Instructions to follow >>
Repeat the material below exactly, with no pictures.

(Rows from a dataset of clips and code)
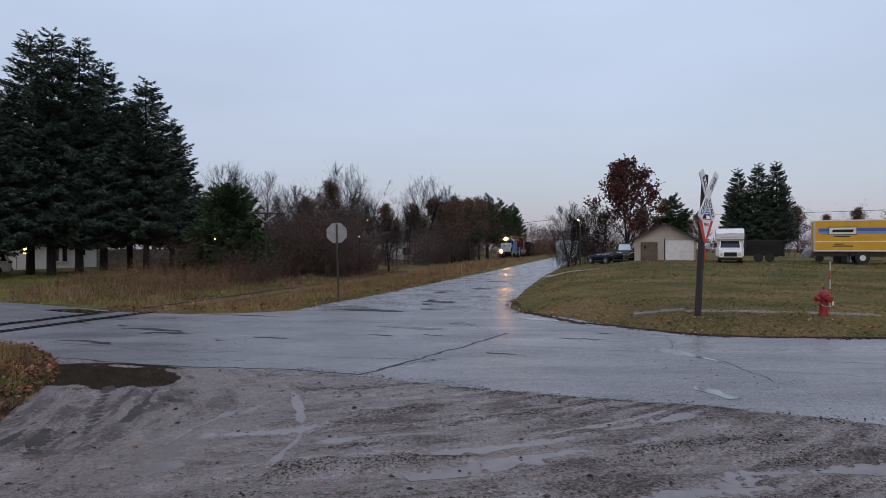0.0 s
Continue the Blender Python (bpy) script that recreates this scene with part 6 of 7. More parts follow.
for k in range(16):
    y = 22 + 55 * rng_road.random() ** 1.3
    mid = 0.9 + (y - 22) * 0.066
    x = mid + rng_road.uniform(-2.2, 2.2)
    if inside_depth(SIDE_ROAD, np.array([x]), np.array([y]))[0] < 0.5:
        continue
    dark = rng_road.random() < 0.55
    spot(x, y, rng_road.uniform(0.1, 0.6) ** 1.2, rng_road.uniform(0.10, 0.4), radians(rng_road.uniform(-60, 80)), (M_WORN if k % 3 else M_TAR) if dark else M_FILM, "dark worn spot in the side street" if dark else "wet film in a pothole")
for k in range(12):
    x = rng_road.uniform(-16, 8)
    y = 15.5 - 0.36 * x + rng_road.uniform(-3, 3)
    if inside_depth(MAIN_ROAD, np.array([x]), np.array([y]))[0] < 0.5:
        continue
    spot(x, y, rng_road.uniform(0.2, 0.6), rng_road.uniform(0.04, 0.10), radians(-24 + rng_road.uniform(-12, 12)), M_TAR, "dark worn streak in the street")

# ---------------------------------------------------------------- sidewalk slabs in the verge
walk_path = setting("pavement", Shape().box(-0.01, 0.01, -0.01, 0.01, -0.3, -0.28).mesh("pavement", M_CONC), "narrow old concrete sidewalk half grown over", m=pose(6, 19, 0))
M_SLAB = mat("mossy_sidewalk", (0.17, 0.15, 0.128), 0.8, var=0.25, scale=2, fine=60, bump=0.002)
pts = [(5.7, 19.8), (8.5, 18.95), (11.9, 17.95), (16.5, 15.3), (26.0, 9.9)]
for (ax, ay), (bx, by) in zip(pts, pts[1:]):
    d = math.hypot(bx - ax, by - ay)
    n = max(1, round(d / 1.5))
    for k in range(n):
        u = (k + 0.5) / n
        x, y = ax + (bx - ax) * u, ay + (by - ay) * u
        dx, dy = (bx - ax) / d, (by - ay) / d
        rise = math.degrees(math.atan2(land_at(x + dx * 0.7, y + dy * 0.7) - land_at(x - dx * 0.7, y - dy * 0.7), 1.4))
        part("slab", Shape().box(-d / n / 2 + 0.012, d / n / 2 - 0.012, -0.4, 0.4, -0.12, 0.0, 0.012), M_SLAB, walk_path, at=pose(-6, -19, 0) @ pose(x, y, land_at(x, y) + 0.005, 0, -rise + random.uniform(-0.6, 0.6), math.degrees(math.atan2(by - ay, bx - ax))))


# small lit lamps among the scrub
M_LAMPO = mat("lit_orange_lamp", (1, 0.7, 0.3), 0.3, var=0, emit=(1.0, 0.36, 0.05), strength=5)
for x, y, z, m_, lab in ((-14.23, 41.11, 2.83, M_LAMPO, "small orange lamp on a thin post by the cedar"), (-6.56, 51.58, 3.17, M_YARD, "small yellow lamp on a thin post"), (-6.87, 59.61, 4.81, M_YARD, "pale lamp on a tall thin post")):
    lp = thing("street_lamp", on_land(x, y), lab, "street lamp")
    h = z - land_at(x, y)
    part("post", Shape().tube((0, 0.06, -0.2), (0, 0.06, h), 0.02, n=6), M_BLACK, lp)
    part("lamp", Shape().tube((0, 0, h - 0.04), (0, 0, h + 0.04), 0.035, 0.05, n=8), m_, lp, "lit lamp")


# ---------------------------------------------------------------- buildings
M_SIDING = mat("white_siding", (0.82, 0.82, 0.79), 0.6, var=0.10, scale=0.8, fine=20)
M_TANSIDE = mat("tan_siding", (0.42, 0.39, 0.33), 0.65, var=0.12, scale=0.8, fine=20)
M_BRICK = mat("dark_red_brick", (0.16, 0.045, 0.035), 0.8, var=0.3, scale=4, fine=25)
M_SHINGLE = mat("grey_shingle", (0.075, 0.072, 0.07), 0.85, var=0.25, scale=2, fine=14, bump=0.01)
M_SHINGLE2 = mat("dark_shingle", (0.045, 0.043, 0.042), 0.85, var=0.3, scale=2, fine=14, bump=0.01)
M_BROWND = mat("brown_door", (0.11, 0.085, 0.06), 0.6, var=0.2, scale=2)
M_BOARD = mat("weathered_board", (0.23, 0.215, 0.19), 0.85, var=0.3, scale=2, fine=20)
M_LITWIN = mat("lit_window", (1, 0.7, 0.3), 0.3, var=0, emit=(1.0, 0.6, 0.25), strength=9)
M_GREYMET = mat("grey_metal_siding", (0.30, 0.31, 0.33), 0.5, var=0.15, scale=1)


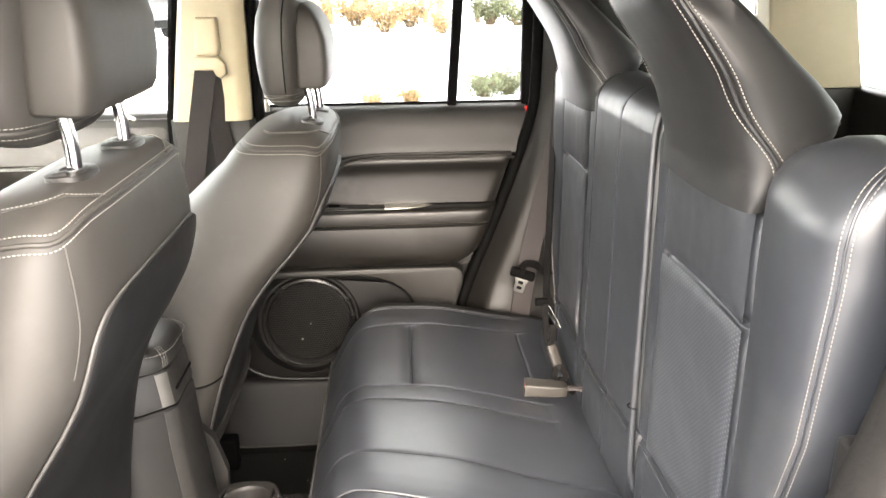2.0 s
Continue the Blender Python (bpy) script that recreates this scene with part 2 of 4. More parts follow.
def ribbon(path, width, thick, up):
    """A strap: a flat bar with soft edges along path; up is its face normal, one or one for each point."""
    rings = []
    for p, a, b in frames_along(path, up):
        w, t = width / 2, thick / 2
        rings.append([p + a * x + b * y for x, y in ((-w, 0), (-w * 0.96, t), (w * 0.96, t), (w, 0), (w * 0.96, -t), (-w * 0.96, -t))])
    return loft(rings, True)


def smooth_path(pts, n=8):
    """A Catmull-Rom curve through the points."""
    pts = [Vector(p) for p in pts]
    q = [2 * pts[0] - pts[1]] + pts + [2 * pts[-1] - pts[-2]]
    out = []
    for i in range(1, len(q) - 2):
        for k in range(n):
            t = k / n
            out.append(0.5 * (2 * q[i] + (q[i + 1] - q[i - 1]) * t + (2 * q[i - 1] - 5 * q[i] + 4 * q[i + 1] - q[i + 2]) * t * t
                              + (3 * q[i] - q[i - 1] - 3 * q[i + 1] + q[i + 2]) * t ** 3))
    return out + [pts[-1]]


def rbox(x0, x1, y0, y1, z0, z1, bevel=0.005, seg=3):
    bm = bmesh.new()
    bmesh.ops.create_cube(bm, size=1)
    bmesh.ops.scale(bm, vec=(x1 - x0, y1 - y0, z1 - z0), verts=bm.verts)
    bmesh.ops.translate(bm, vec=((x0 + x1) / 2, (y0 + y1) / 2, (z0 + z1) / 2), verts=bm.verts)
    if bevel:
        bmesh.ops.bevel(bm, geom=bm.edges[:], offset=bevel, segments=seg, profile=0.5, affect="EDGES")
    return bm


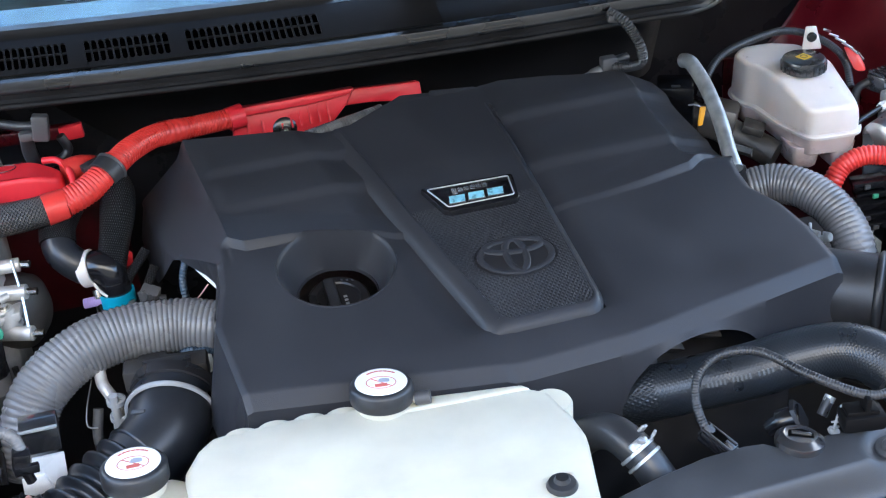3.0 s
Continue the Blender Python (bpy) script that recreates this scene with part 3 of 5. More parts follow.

Result for this exercise >>
0.0 s
Continue the Blender Python (bpy) script that recreates this scene with part 6 of 7. More parts follow.
for k in range(16):
    y = 22 + 55 * rng_road.random() ** 1.3
    mid = 0.9 + (y - 22) * 0.066
    x = mid + rng_road.uniform(-2.2, 2.2)
    if inside_depth(SIDE_ROAD, np.array([x]), np.array([y]))[0] < 0.5:
        continue
    dark = rng_road.random() < 0.55
    spot(x, y, rng_road.uniform(0.1, 0.6) ** 1.2, rng_road.uniform(0.10, 0.4), radians(rng_road.uniform(-60, 80)), (M_WORN if k % 3 else M_TAR) if dark else M_FILM, "dark worn spot in the side street" if dark else "wet film in a pothole")
for k in range(12):
    x = rng_road.uniform(-16, 8)
    y = 15.5 - 0.36 * x + rng_road.uniform(-3, 3)
    if inside_depth(MAIN_ROAD, np.array([x]), np.array([y]))[0] < 0.5:
        continue
    spot(x, y, rng_road.uniform(0.2, 0.6), rng_road.uniform(0.04, 0.10), radians(-24 + rng_road.uniform(-12, 12)), M_TAR, "dark worn streak in the street")

# ---------------------------------------------------------------- sidewalk slabs in the verge
walk_path = setting("pavement", Shape().box(-0.01, 0.01, -0.01, 0.01, -0.3, -0.28).mesh("pavement", M_CONC), "narrow old concrete sidewalk half grown over", m=pose(6, 19, 0))
M_SLAB = mat("mossy_sidewalk", (0.17, 0.15, 0.128), 0.8, var=0.25, scale=2, fine=60, bump=0.002)
pts = [(5.7, 19.8), (8.5, 18.95), (11.9, 17.95), (16.5, 15.3), (26.0, 9.9)]
for (ax, ay), (bx, by) in zip(pts, pts[1:]):
    d = math.hypot(bx - ax, by - ay)
    n = max(1, round(d / 1.5))
    for k in range(n):
        u = (k + 0.5) / n
        x, y = ax + (bx - ax) * u, ay + (by - ay) * u
        dx, dy = (bx - ax) / d, (by - ay) / d
        rise = math.degrees(math.atan2(land_at(x + dx * 0.7, y + dy * 0.7) - land_at(x - dx * 0.7, y - dy * 0.7), 1.4))
        part("slab", Shape().box(-d / n / 2 + 0.012, d / n / 2 - 0.012, -0.4, 0.4, -0.12, 0.0, 0.012), M_SLAB, walk_path, at=pose(-6, -19, 0) @ pose(x, y, land_at(x, y) + 0.005, 0, -rise + random.uniform(-0.6, 0.6), math.degrees(math.atan2(by - ay, bx - ax))))


# small lit lamps among the scrub
M_LAMPO = mat("lit_orange_lamp", (1, 0.7, 0.3), 0.3, var=0, emit=(1.0, 0.36, 0.05), strength=5)
for x, y, z, m_, lab in ((-14.23, 41.11, 2.83, M_LAMPO, "small orange lamp on a thin post by the cedar"), (-6.56, 51.58, 3.17, M_YARD, "small yellow lamp on a thin post"), (-6.87, 59.61, 4.81, M_YARD, "pale lamp on a tall thin post")):
    lp = thing("street_lamp", on_land(x, y), lab, "street lamp")
    h = z - land_at(x, y)
    part("post", Shape().tube((0, 0.06, -0.2), (0, 0.06, h), 0.02, n=6), M_BLACK, lp)
    part("lamp", Shape().tube((0, 0, h - 0.04), (0, 0, h + 0.04), 0.035, 0.05, n=8), m_, lp, "lit lamp")


# ---------------------------------------------------------------- buildings
M_SIDING = mat("white_siding", (0.82, 0.82, 0.79), 0.6, var=0.10, scale=0.8, fine=20)
M_TANSIDE = mat("tan_siding", (0.42, 0.39, 0.33), 0.65, var=0.12, scale=0.8, fine=20)
M_BRICK = mat("dark_red_brick", (0.16, 0.045, 0.035), 0.8, var=0.3, scale=4, fine=25)
M_SHINGLE = mat("grey_shingle", (0.075, 0.072, 0.07), 0.85, var=0.25, scale=2, fine=14, bump=0.01)
M_SHINGLE2 = mat("dark_shingle", (0.045, 0.043, 0.042), 0.85, var=0.3, scale=2, fine=14, bump=0.01)
M_BROWND = mat("brown_door", (0.11, 0.085, 0.06), 0.6, var=0.2, scale=2)
M_BOARD = mat("weathered_board", (0.23, 0.215, 0.19), 0.85, var=0.3, scale=2, fine=20)
M_LITWIN = mat("lit_window", (1, 0.7, 0.3), 0.3, var=0, emit=(1.0, 0.6, 0.25), strength=9)
M_GREYMET = mat("grey_metal_siding", (0.30, 0.31, 0.33), 0.5, var=0.15, scale=1)


2.0 s
Continue the Blender Python (bpy) script that recreates this scene with part 2 of 4. More parts follow.
def ribbon(path, width, thick, up):
    """A strap: a flat bar with soft edges along path; up is its face normal, one or one for each point."""
    rings = []
    for p, a, b in frames_along(path, up):
        w, t = width / 2, thick / 2
        rings.append([p + a * x + b * y for x, y in ((-w, 0), (-w * 0.96, t), (w * 0.96, t), (w, 0), (w * 0.96, -t), (-w * 0.96, -t))])
    return loft(rings, True)


def smooth_path(pts, n=8):
    """A Catmull-Rom curve through the points."""
    pts = [Vector(p) for p in pts]
    q = [2 * pts[0] - pts[1]] + pts + [2 * pts[-1] - pts[-2]]
    out = []
    for i in range(1, len(q) - 2):
        for k in range(n):
            t = k / n
            out.append(0.5 * (2 * q[i] + (q[i + 1] - q[i - 1]) * t + (2 * q[i - 1] - 5 * q[i] + 4 * q[i + 1] - q[i + 2]) * t * t
                              + (3 * q[i] - q[i - 1] - 3 * q[i + 1] + q[i + 2]) * t ** 3))
    return out + [pts[-1]]


def rbox(x0, x1, y0, y1, z0, z1, bevel=0.005, seg=3):
    bm = bmesh.new()
    bmesh.ops.create_cube(bm, size=1)
    bmesh.ops.scale(bm, vec=(x1 - x0, y1 - y0, z1 - z0), verts=bm.verts)
    bmesh.ops.translate(bm, vec=((x0 + x1) / 2, (y0 + y1) / 2, (z0 + z1) / 2), verts=bm.verts)
    if bevel:
        bmesh.ops.bevel(bm, geom=bm.edges[:], offset=bevel, segments=seg, profile=0.5, affect="EDGES")
    return bm


3.0 s
Continue the Blender Python (bpy) script that recreates this scene with part 3 of 5. More parts follow.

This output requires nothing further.